Yes. The Catechism *itself *is not the Word of God like the Scriptures or like the infallible declarations of the extraordinary and ordinary Magisterium.
Instead, it is a collection of the Church’s teachings of faith and morals meant to make them accessible to the ‘ordinary’ Catholic and for pastors to teach. The Catechism–of which we must remember there have been multiple versions throughout our Church’s 2000-year history–is really an outline of the most pertinent highlights of Church teaching. There is a great depth and richness of the faith which may be found by reading the documents it cites and by learning, through theological study, of the development/exposition of Church doctrine over time.
There is no indication in the documents of JPII, which promulgated the new Cathechism 20 years after Vatican II, that the CCC’s authors believed themselves to be divinely inspired. Indeed, we believe that for the Holy Spirit to work in that way, either the college of cardinals must be gathered and speak with one voice (the ordinary Magisterium) or the pope must be speaking *ex cathedra *on matters of faith and morals (extraordinary Magisterium).
From Apostolic Letter Fidei Depositum, one of the opening documents of the new CCC:
“Very many have expressed the desire that a catechism or compendium of all catholic doctrine regarding both faith and morals be composed, that it might be, as it were, a point of reference for the catechisms or compendiums that are prepared in various regions. The presentation of doctrine must be biblical and liturgical. It must be sound doctrine suited to the present life of Christians.” After the Synod ended, I made this desire my own, considering it as “fully responding to a real need of the universal Church and of the particular Churches.”
The project was the object of extensive consultation among all Catholic Bishops, their Episcopal Conferences or Synods, and of theological and catechetical institutes.
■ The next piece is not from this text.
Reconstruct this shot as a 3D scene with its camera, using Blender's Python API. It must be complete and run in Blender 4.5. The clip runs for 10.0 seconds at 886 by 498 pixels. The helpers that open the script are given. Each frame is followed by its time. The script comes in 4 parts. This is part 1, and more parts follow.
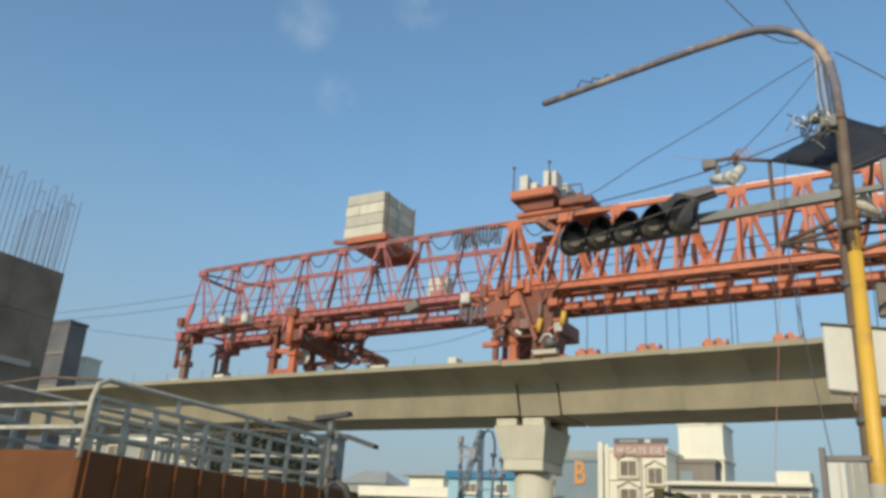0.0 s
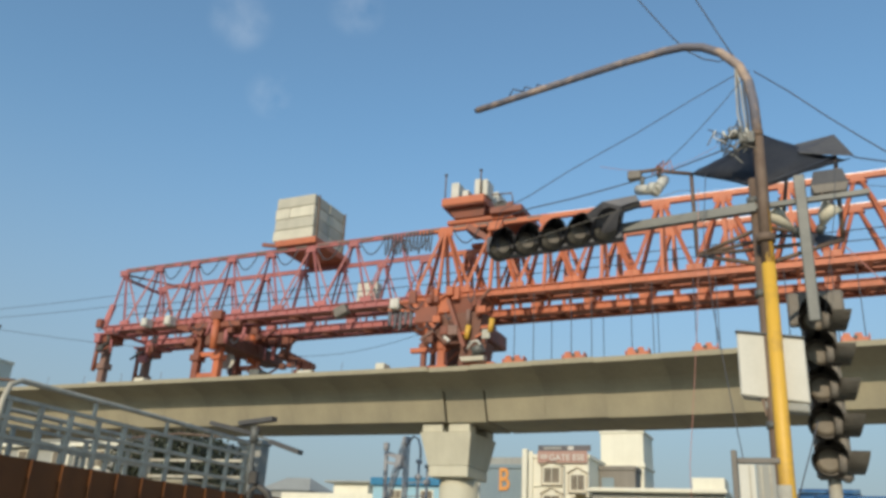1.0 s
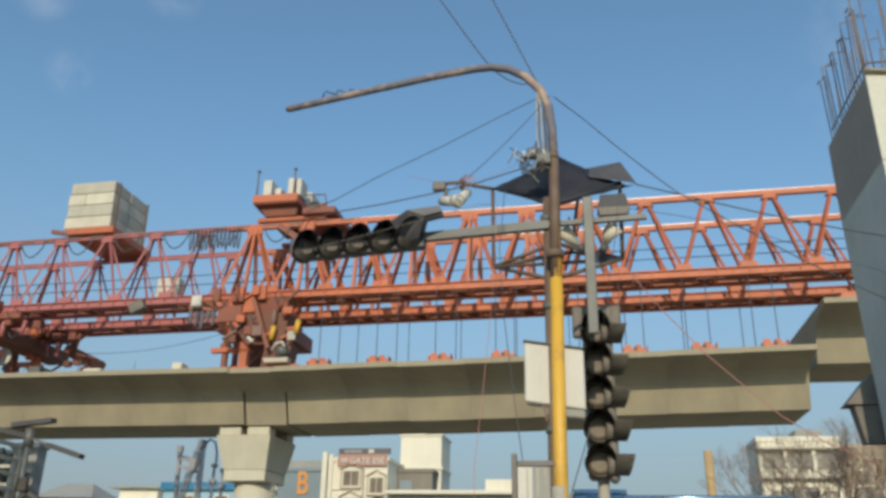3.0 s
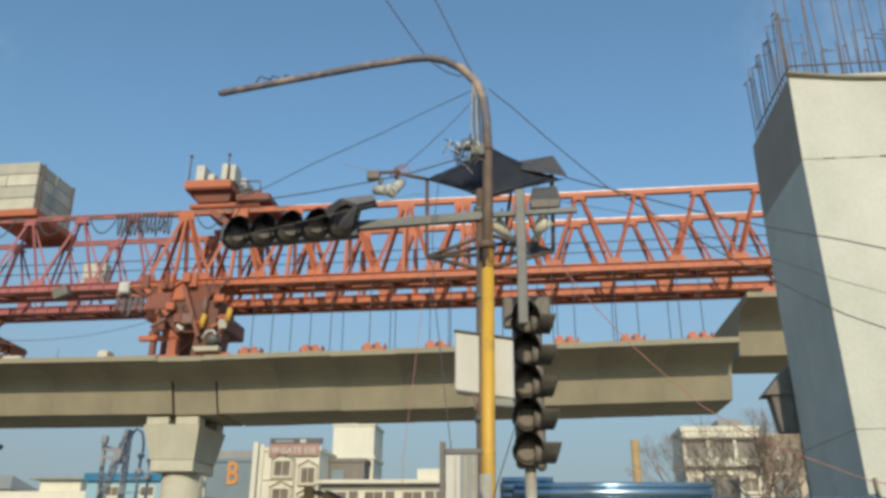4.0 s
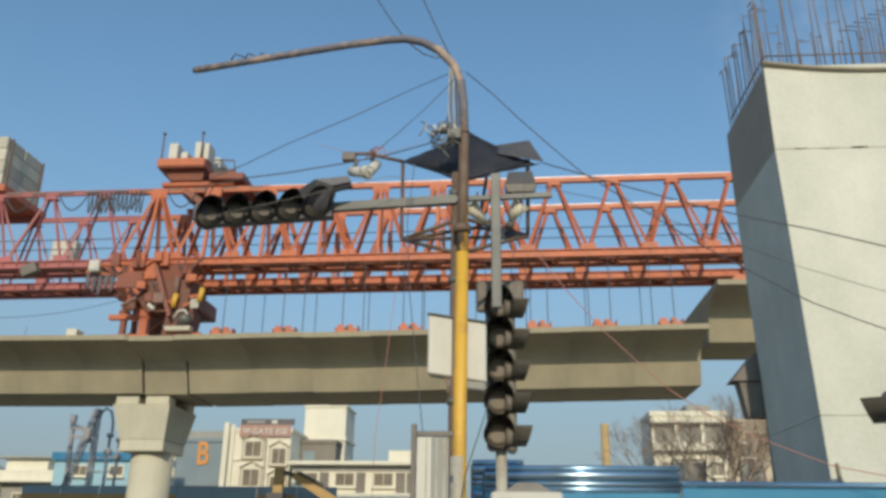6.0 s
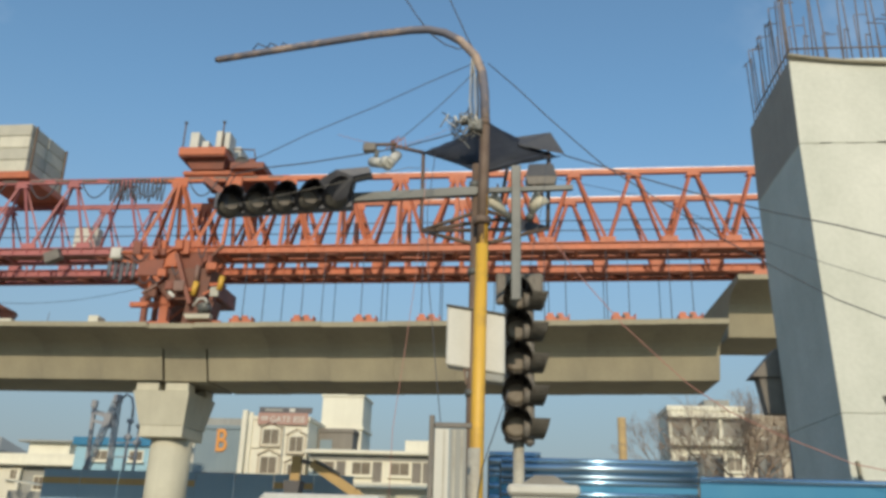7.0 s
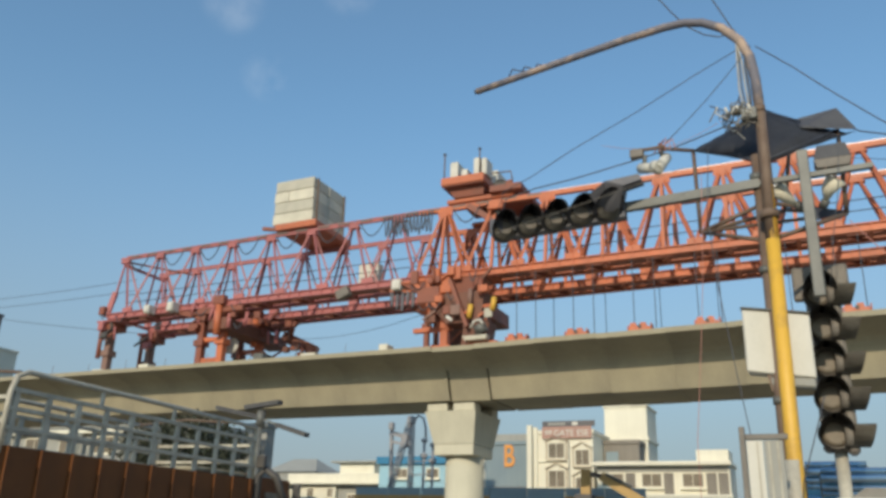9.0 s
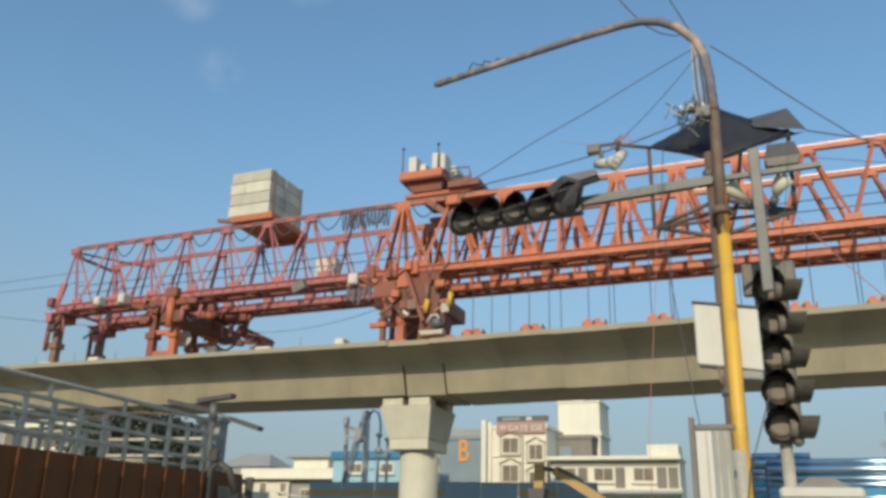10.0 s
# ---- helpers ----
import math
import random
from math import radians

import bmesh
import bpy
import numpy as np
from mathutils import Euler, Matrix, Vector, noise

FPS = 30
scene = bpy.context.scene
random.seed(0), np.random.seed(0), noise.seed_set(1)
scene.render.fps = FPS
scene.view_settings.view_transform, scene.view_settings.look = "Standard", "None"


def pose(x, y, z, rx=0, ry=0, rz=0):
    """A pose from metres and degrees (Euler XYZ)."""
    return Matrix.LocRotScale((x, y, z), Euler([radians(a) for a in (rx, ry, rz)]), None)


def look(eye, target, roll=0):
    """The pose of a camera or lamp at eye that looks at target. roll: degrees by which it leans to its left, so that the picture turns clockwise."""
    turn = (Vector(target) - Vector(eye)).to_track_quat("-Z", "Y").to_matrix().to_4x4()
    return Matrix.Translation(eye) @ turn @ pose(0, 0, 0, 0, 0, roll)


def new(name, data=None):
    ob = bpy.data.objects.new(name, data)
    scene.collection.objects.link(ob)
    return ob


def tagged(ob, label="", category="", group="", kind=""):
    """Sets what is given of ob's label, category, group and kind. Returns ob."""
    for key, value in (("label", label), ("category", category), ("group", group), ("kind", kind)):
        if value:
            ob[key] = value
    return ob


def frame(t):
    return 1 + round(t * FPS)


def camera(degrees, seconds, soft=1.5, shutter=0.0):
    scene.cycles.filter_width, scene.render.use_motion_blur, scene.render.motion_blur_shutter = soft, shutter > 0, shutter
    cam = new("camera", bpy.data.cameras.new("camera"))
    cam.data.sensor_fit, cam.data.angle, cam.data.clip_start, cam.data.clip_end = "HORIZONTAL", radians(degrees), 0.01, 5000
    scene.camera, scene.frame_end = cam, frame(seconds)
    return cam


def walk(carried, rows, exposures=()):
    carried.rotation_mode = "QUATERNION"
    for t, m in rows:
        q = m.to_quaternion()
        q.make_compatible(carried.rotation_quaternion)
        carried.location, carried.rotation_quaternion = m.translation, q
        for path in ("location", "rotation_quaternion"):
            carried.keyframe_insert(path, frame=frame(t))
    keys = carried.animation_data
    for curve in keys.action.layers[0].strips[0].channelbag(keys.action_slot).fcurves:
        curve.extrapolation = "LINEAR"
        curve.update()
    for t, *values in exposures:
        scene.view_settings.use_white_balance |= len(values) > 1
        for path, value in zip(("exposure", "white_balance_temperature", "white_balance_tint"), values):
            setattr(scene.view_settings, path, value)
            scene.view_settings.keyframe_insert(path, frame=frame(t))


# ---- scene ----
cam = camera(57.0, 10.0, soft=3.3)
# seconds, place, pitch, roll, yaw
PATH = [
    (0.0, 0.000, 0.001, 1.600, 20.36, -3.49, 29.09),
    (0.5, -0.002, -0.006, 1.589, 20.68, -3.17, 28.30),
    (1.0, 0.018, -0.009, 1.560, 21.11, -3.03, 24.05),
    (1.5, 0.050, 0.001, 1.570, 21.31, -2.61, 19.30),
    (2.0, 0.071, 0.009, 1.576, 21.27, -1.95, 16.16),
    (2.5, 0.092, 0.006, 1.575, 21.54, -1.51, 12.98),
    (2.7, 0.099, 0.002, 1.572, 21.79, -1.44, 11.98),
    (3.8, 0.138, -0.018, 1.555, 21.40, -0.31, 7.31),
    (4.0, 0.144, -0.021, 1.552, 21.18, -0.40, 6.21),
    (4.5, 0.147, -0.018, 1.549, 20.63, -0.61, 4.49),
    (5.0, 0.140, -0.008, 1.551, 20.60, -1.05, 5.36),
    (5.2, 0.140, -0.009, 1.552, 20.71, -0.52, 5.87),
    (6.3, 0.145, -0.018, 1.553, 19.86, -0.90, 3.36),
    (6.5, 0.145, -0.019, 1.553, 19.90, -1.00, 3.00),
    (7.0, 0.132, -0.010, 1.559, 19.38, -1.69, 5.22),
    (7.5, 0.087, -0.002, 1.572, 19.06, -1.57, 10.60),
    (8.0, 0.055, -0.001, 1.591, 19.31, -1.37, 15.27),
    (8.5, 0.018, -0.009, 1.598, 19.46, -1.41, 19.70),
    (9.0, -0.011, -0.032, 1.599, 19.62, -1.76, 24.52),
    (9.5, -0.021, -0.049, 1.576, 19.33, -1.37, 24.53),
    (10.0, -0.012, -0.041, 1.559, 19.39, -1.47, 21.44),
]
walk(cam, [(t, pose(x, y, z, 90 + pitch, roll, yaw)) for t, x, y, z, pitch, roll, yaw in PATH],
     [(0.0, 0.36), (2.0, 0.33), (4.0, 0.22), (6.5, 0.22), (8.0, 0.30), (10.0, 0.34)])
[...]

As a whole, it received a broadly favorable acceptance on the part of the Episcopate. It can be said that this Catechism is the result of the collaboration of the whole Episcopate of the Catholic Church, who generously accepted my invitation to share responsibility for an enterprise which directly concerns the life of the Church. This response elicits in me a deep feeling of joy, because the harmony of so many voices truly expresses what could be called the “symphony” of the faith. The achievement of this Catechism thus reflects the collegial nature of the Episcopate; it testifies to the Church’s catholicity.
A catechism should faithfully and systematically present the teaching of Sacred Scripture, the living Tradition in the Church and the authentic Magisterium, as well as the spiritual heritage of the Fathers, Doctors, and saints of the Church, to allow for a better knowledge of the Christian mystery and for enlivening the faith of the People of God. It should take into account the doctrinal statements which down the centuries the Holy Spirit has intimated to his Church. It should also help to illumine with the light of faith the new situations and problems which had not yet emerged in the past.
The Catechism of the Catholic Church, which I approved June 25th last and the publication of which I today order by virtue of my Apostolic Authority, is a statement of the Church’s faith and of catholic doctrine, attested to or illumined by Sacred Scripture, the Apostolic Tradition, and the Church’s Magisterium. I declare it to be a sure norm for teaching the faith and thus a valid and legitimate instrument for ecclesial communion. May it serve the renewal to which the Holy Spirit ceaselessly calls the Church of God, the Body of Christ, on her pilgrimage to the undiminished light of the Kingdom!
The Catechism was not inspired. Only Scripture is inspired.
Inspired only refers to what is written.
But the Word of God is NOT limited to what is inspired.
In the same way the Gospel that Jesus taught was not inspired, since Jesus did not write this Gospel.
But, since it came from Jesus, this Gospel He taught is the WORD OF GOD.
The apostles learned this Gospel from Jesus and taught it to their followers. Thus, this Gospel they taught was the WORD OF GOD.
The catechism is simply the teachings of the apostles put in written form. Since these teachings of the apostles came from Jesus and the Holy Spirit, then these teachings of the Catechism are the WORD OF GOD.
Since they are the Word of God, then they are without error.